++++ RAW DATA ++++

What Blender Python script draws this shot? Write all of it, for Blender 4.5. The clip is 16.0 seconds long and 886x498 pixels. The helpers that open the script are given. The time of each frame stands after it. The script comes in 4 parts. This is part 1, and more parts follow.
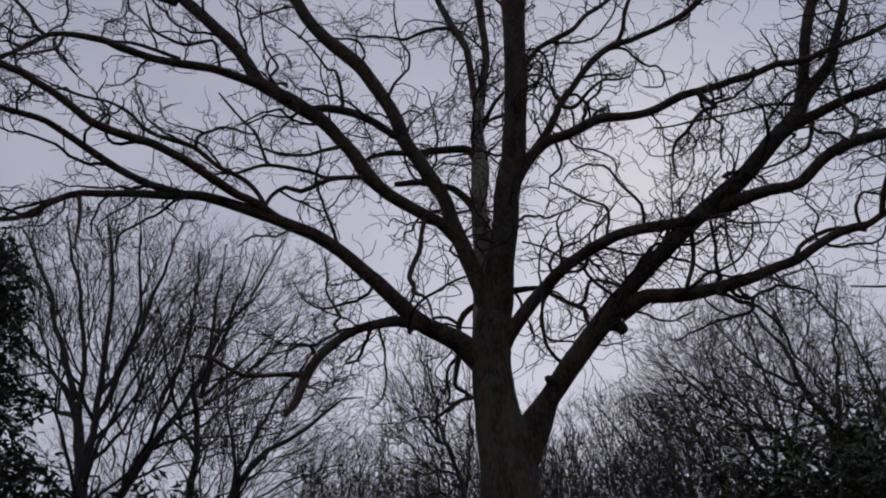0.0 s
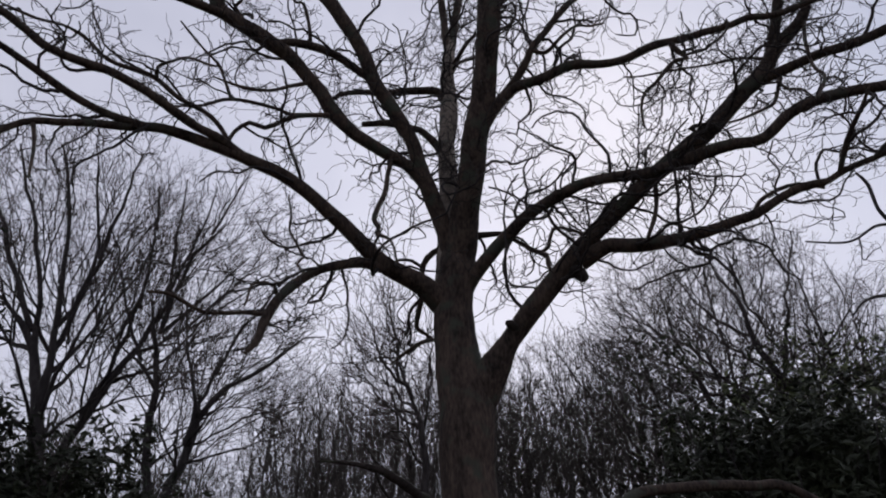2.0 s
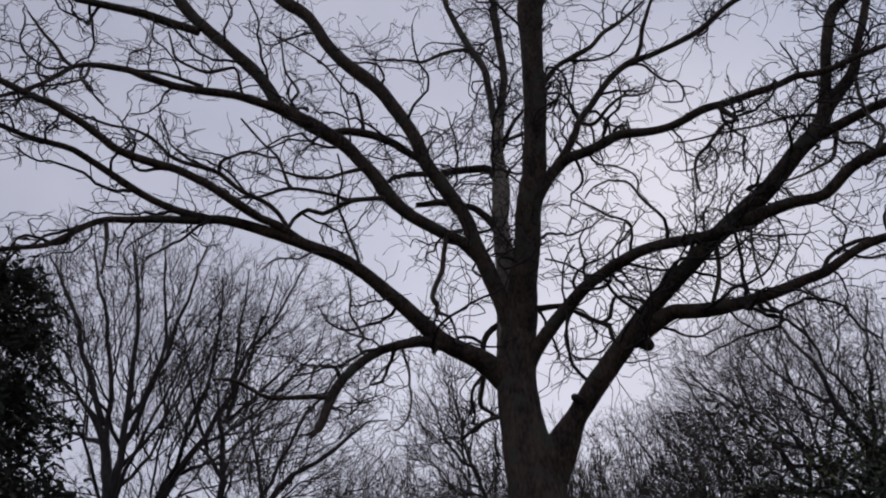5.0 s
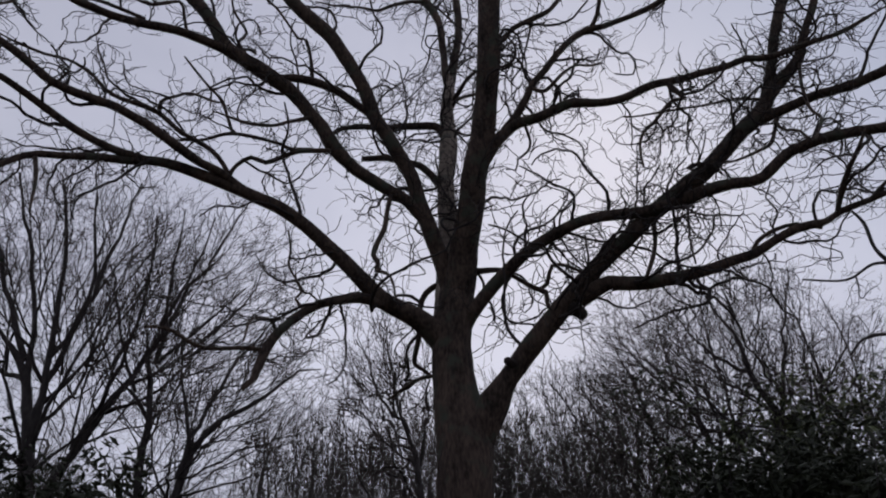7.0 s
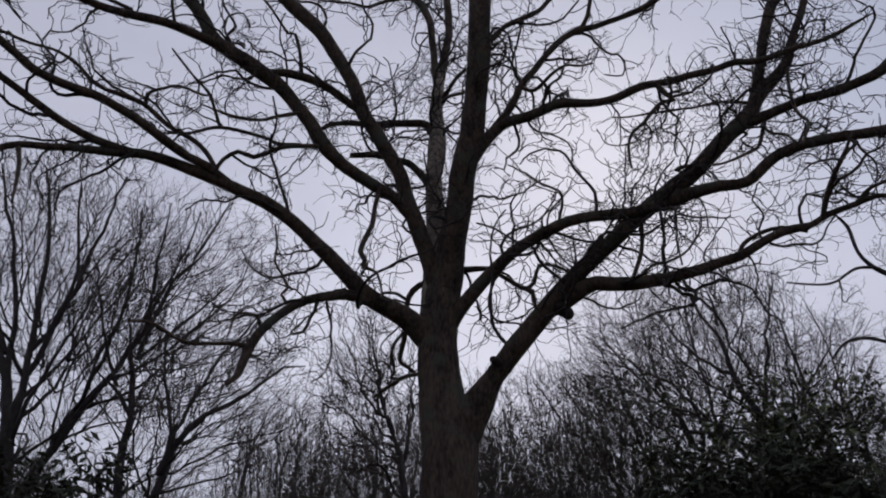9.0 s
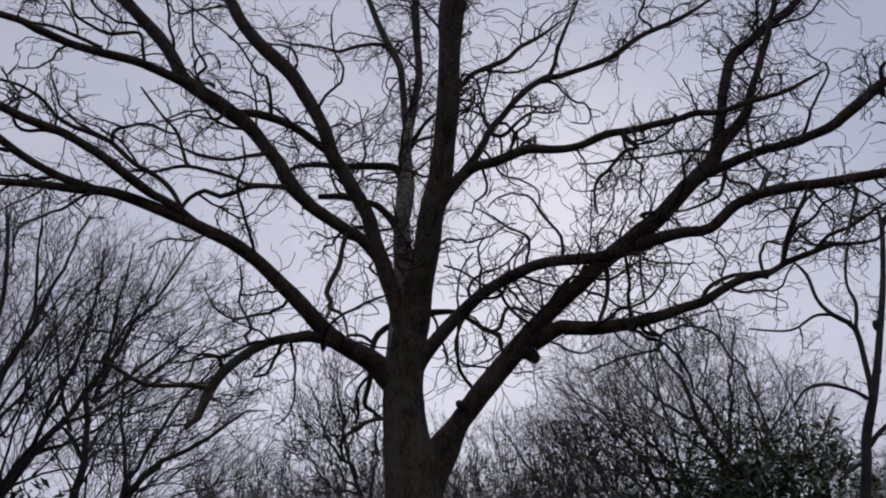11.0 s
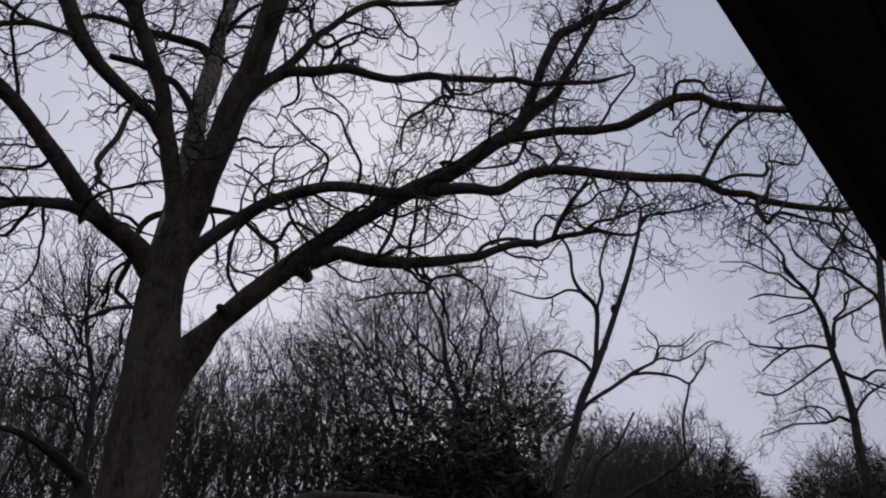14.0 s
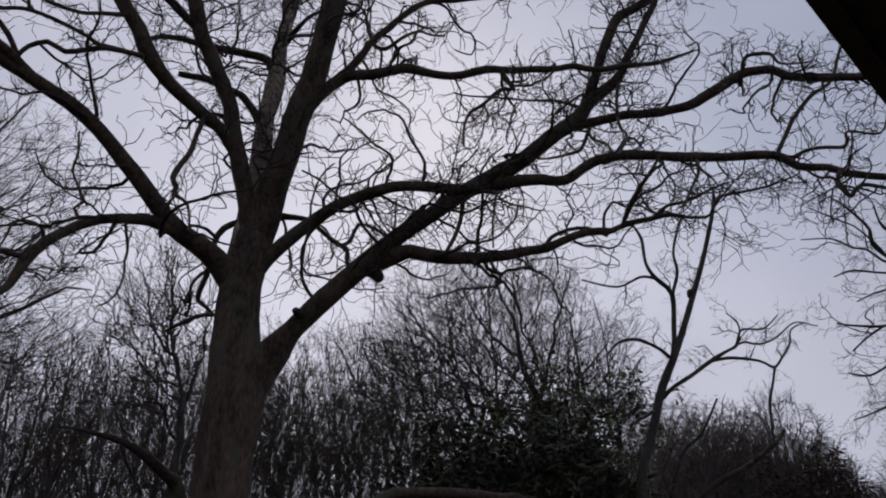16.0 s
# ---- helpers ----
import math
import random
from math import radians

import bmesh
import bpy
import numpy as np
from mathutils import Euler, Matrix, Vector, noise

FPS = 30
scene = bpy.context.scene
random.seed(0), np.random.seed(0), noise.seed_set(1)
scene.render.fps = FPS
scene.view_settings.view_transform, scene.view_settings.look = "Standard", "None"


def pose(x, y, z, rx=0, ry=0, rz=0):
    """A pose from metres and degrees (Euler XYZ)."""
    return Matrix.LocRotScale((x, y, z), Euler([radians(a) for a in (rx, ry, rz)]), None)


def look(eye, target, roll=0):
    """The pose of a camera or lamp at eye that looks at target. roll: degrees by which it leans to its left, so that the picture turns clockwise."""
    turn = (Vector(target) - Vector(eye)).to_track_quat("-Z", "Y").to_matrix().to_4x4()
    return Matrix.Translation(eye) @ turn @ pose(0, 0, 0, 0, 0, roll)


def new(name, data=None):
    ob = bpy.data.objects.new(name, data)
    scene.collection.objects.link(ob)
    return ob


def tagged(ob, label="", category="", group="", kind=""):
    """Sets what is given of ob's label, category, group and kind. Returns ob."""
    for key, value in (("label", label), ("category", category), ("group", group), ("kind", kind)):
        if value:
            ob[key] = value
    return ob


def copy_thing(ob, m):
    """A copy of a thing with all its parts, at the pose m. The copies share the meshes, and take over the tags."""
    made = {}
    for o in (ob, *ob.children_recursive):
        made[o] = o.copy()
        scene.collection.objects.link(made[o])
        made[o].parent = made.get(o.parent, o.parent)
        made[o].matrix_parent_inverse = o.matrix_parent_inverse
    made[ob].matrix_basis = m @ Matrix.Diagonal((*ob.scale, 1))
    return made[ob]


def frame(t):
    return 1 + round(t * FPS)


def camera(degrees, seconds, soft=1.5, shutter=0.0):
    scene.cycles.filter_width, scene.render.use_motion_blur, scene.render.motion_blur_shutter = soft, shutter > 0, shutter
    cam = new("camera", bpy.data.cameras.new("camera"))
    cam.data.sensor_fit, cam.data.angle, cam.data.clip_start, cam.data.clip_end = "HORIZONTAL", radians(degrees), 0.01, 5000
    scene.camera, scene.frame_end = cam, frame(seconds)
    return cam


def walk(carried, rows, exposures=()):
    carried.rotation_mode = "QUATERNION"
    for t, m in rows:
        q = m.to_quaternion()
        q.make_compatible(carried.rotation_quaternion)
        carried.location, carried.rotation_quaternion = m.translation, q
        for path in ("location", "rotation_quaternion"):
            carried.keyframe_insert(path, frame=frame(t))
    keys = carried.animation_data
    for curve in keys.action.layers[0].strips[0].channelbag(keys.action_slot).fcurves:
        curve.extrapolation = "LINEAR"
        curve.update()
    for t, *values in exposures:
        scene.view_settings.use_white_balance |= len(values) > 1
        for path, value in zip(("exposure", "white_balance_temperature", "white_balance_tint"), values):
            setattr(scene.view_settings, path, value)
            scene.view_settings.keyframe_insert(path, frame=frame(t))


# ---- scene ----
EXPO = [(0.0, -0.15, 6500, 10), (0.5, -0.15, 6500, 10), (1.0, -0.05, 6500, 10), (1.5, 0.19, 6540, 10), (2.0, 0.33, 6570, 10), (2.5, 0.33, 6580, 10), (3.0, 0.25, 6550, 10), (3.5, 0.15, 6520, 10), (6.0, 0.08, 6500, 10), (8.0, 0.08, 6500, 10), (10.5, 0.15, 6510, 10), (11.0, 0.10, 6510, 10), (12.0, 0.07, 6560, 10), (12.5, 0.07, 6590, 10), (16.0, 0.07, 6610, 10)]
cam = camera(62.0, 16.0, soft=2.0)
walk(cam, [
    (0.0, pose(0.026, -0.004, 1.546, 128.23, 2.09, 2.02)),
    (0.5, pose(0.024, 0.000, 1.543, 127.84, 1.94, 3.19)),
    (1.0, pose(0.025, -0.001, 1.547, 127.00, 2.19, 3.12)),
    (1.5, pose(0.025, -0.000, 1.550, 123.58, 2.15, 0.86)),
    (2.0, pose(0.023, 0.010, 1.550, 123.73, 2.19, -1.29)),
    (2.5, pose(0.025, -0.002, 1.547, 127.21, 2.42, 0.42)),
    (3.0, pose(0.024, 0.002, 1.542, 131.83, 1.89, 2.10)),
    (3.5, pose(0.020, 0.010, 1.525, 132.39, 1.64, 2.68)),
    (3.7, pose(0.044, 0.042, 1.502, 132.62, 0.91, 5.16)),
    (5.8, pose(-0.020, -0.039, 1.593, 127.51, 2.65, 1.66)),
    (6.0, pose(-0.022, -0.059, 1.614, 127.00, 2.66, 0.91)),
    (6.5, pose(-0.020, -0.053, 1.619, 126.15, 2.17, -0.36)),
    (7.0, pose(-0.021, -0.045, 1.619, 126.00, 1.93, -1.87)),
    (7.5, pose(-0.025, -0.049, 1.615, 125.73, 1.62, -2.83)),
    (8.0, pose(-0.025, -0.046, 1.615, 125.45, 1.70, -3.67)),
    (8.2, pose(-0.026, -0.040, 1.616, 125.27, 1.56, -3.85)),
    (10.3, pose(-0.038, -0.003, 1.638, 127.75, 2.51, -1.94)),
    (10.5, pose(-0.021, -0.011, 1.618, 128.01, 2.33, -3.64)),
    (11.0, pose(-0.025, 0.005, 1.615, 129.19, 2.81, -5.65)),
    (11.5, pose(-0.023, 0.030, 1.620, 128.32, 2.38, -9.78)),
    (12.0, pose(-0.021, 0.033, 1.622, 126.27, 1.72, -15.13)),
    (12.5, pose(-0.010, 0.036, 1.633, 122.96, 1.20, -20.51)),
    (13.0, pose(0.001, 0.032, 1.640, 123.39, 1.80, -22.38)),
    (13.5, pose(0.006, 0.041, 1.643, 122.21, 1.43, -25.89)),
    (14.0, pose(0.007, 0.042, 1.643, 122.47, 1.68, -26.37)),
    (14.5, pose(0.010, 0.045, 1.645, 122.22, 1.96, -26.37)),
    (15.0, pose(0.008, 0.041, 1.643, 121.83, 2.11, -25.22)),
    (15.5, pose(0.008, 0.042, 1.643, 121.93, 1.94, -23.18)),
    (16.0, pose(0.005, 0.038, 1.641, 122.25, 1.49, -20.21)),
], exposures=EXPO)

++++

- _TASK TO CARRY OUT_
Write the listing above out again exactly, dropping each image.

- _WRITTEN RESPONSE_
What Blender Python script draws this shot? Write all of it, for Blender 4.5. The clip is 16.0 seconds long and 886x498 pixels. The helpers that open the script are given. The time of each frame stands after it. The script comes in 4 parts. This is part 1, and more parts follow.
0.0 s
2.0 s
5.0 s
7.0 s
9.0 s
11.0 s
14.0 s
16.0 s
# ---- helpers ----
import math
import random
from math import radians

import bmesh
import bpy
import numpy as np
from mathutils import Euler, Matrix, Vector, noise

FPS = 30
scene = bpy.context.scene
random.seed(0), np.random.seed(0), noise.seed_set(1)
scene.render.fps = FPS
scene.view_settings.view_transform, scene.view_settings.look = "Standard", "None"


def pose(x, y, z, rx=0, ry=0, rz=0):
    """A pose from metres and degrees (Euler XYZ)."""
    return Matrix.LocRotScale((x, y, z), Euler([radians(a) for a in (rx, ry, rz)]), None)


def look(eye, target, roll=0):
    """The pose of a camera or lamp at eye that looks at target. roll: degrees by which it leans to its left, so that the picture turns clockwise."""
    turn = (Vector(target) - Vector(eye)).to_track_quat("-Z", "Y").to_matrix().to_4x4()
    return Matrix.Translation(eye) @ turn @ pose(0, 0, 0, 0, 0, roll)


def new(name, data=None):
    ob = bpy.data.objects.new(name, data)
    scene.collection.objects.link(ob)
    return ob


def tagged(ob, label="", category="", group="", kind=""):
    """Sets what is given of ob's label, category, group and kind. Returns ob."""
    for key, value in (("label", label), ("category", category), ("group", group), ("kind", kind)):
        if value:
            ob[key] = value
    return ob


def copy_thing(ob, m):
    """A copy of a thing with all its parts, at the pose m. The copies share the meshes, and take over the tags."""
    made = {}
    for o in (ob, *ob.children_recursive):
        made[o] = o.copy()
        scene.collection.objects.link(made[o])
        made[o].parent = made.get(o.parent, o.parent)
        made[o].matrix_parent_inverse = o.matrix_parent_inverse
    made[ob].matrix_basis = m @ Matrix.Diagonal((*ob.scale, 1))
    return made[ob]


def frame(t):
    return 1 + round(t * FPS)


def camera(degrees, seconds, soft=1.5, shutter=0.0):
    scene.cycles.filter_width, scene.render.use_motion_blur, scene.render.motion_blur_shutter = soft, shutter > 0, shutter
    cam = new("camera", bpy.data.cameras.new("camera"))
    cam.data.sensor_fit, cam.data.angle, cam.data.clip_start, cam.data.clip_end = "HORIZONTAL", radians(degrees), 0.01, 5000
    scene.camera, scene.frame_end = cam, frame(seconds)
    return cam


def walk(carried, rows, exposures=()):
    carried.rotation_mode = "QUATERNION"
    for t, m in rows:
        q = m.to_quaternion()
        q.make_compatible(carried.rotation_quaternion)
        carried.location, carried.rotation_quaternion = m.translation, q
        for path in ("location", "rotation_quaternion"):
            carried.keyframe_insert(path, frame=frame(t))
    keys = carried.animation_data
    for curve in keys.action.layers[0].strips[0].channelbag(keys.action_slot).fcurves:
        curve.extrapolation = "LINEAR"
        curve.update()
    for t, *values in exposures:
        scene.view_settings.use_white_balance |= len(values) > 1
        for path, value in zip(("exposure", "white_balance_temperature", "white_balance_tint"), values):
            setattr(scene.view_settings, path, value)
            scene.view_settings.keyframe_insert(path, frame=frame(t))


# ---- scene ----
EXPO = [(0.0, -0.15, 6500, 10), (0.5, -0.15, 6500, 10), (1.0, -0.05, 6500, 10), (1.5, 0.19, 6540, 10), (2.0, 0.33, 6570, 10), (2.5, 0.33, 6580, 10), (3.0, 0.25, 6550, 10), (3.5, 0.15, 6520, 10), (6.0, 0.08, 6500, 10), (8.0, 0.08, 6500, 10), (10.5, 0.15, 6510, 10), (11.0, 0.10, 6510, 10), (12.0, 0.07, 6560, 10), (12.5, 0.07, 6590, 10), (16.0, 0.07, 6610, 10)]
cam = camera(62.0, 16.0, soft=2.0)
walk(cam, [
    (0.0, pose(0.026, -0.004, 1.546, 128.23, 2.09, 2.02)),
    (0.5, pose(0.024, 0.000, 1.543, 127.84, 1.94, 3.19)),
    (1.0, pose(0.025, -0.001, 1.547, 127.00, 2.19, 3.12)),
    (1.5, pose(0.025, -0.000, 1.550, 123.58, 2.15, 0.86)),
    (2.0, pose(0.023, 0.010, 1.550, 123.73, 2.19, -1.29)),
    (2.5, pose(0.025, -0.002, 1.547, 127.21, 2.42, 0.42)),
    (3.0, pose(0.024, 0.002, 1.542, 131.83, 1.89, 2.10)),
    (3.5, pose(0.020, 0.010, 1.525, 132.39, 1.64, 2.68)),
    (3.7, pose(0.044, 0.042, 1.502, 132.62, 0.91, 5.16)),
    (5.8, pose(-0.020, -0.039, 1.593, 127.51, 2.65, 1.66)),
    (6.0, pose(-0.022, -0.059, 1.614, 127.00, 2.66, 0.91)),
    (6.5, pose(-0.020, -0.053, 1.619, 126.15, 2.17, -0.36)),
    (7.0, pose(-0.021, -0.045, 1.619, 126.00, 1.93, -1.87)),
    (7.5, pose(-0.025, -0.049, 1.615, 125.73, 1.62, -2.83)),
    (8.0, pose(-0.025, -0.046, 1.615, 125.45, 1.70, -3.67)),
    (8.2, pose(-0.026, -0.040, 1.616, 125.27, 1.56, -3.85)),
    (10.3, pose(-0.038, -0.003, 1.638, 127.75, 2.51, -1.94)),
    (10.5, pose(-0.021, -0.011, 1.618, 128.01, 2.33, -3.64)),
    (11.0, pose(-0.025, 0.005, 1.615, 129.19, 2.81, -5.65)),
    (11.5, pose(-0.023, 0.030, 1.620, 128.32, 2.38, -9.78)),
    (12.0, pose(-0.021, 0.033, 1.622, 126.27, 1.72, -15.13)),
    (12.5, pose(-0.010, 0.036, 1.633, 122.96, 1.20, -20.51)),
    (13.0, pose(0.001, 0.032, 1.640, 123.39, 1.80, -22.38)),
    (13.5, pose(0.006, 0.041, 1.643, 122.21, 1.43, -25.89)),
    (14.0, pose(0.007, 0.042, 1.643, 122.47, 1.68, -26.37)),
    (14.5, pose(0.010, 0.045, 1.645, 122.22, 1.96, -26.37)),
    (15.0, pose(0.008, 0.041, 1.643, 121.83, 2.11, -25.22)),
    (15.5, pose(0.008, 0.042, 1.643, 121.93, 1.94, -23.18)),
    (16.0, pose(0.005, 0.038, 1.641, 122.25, 1.49, -20.21)),
], exposures=EXPO)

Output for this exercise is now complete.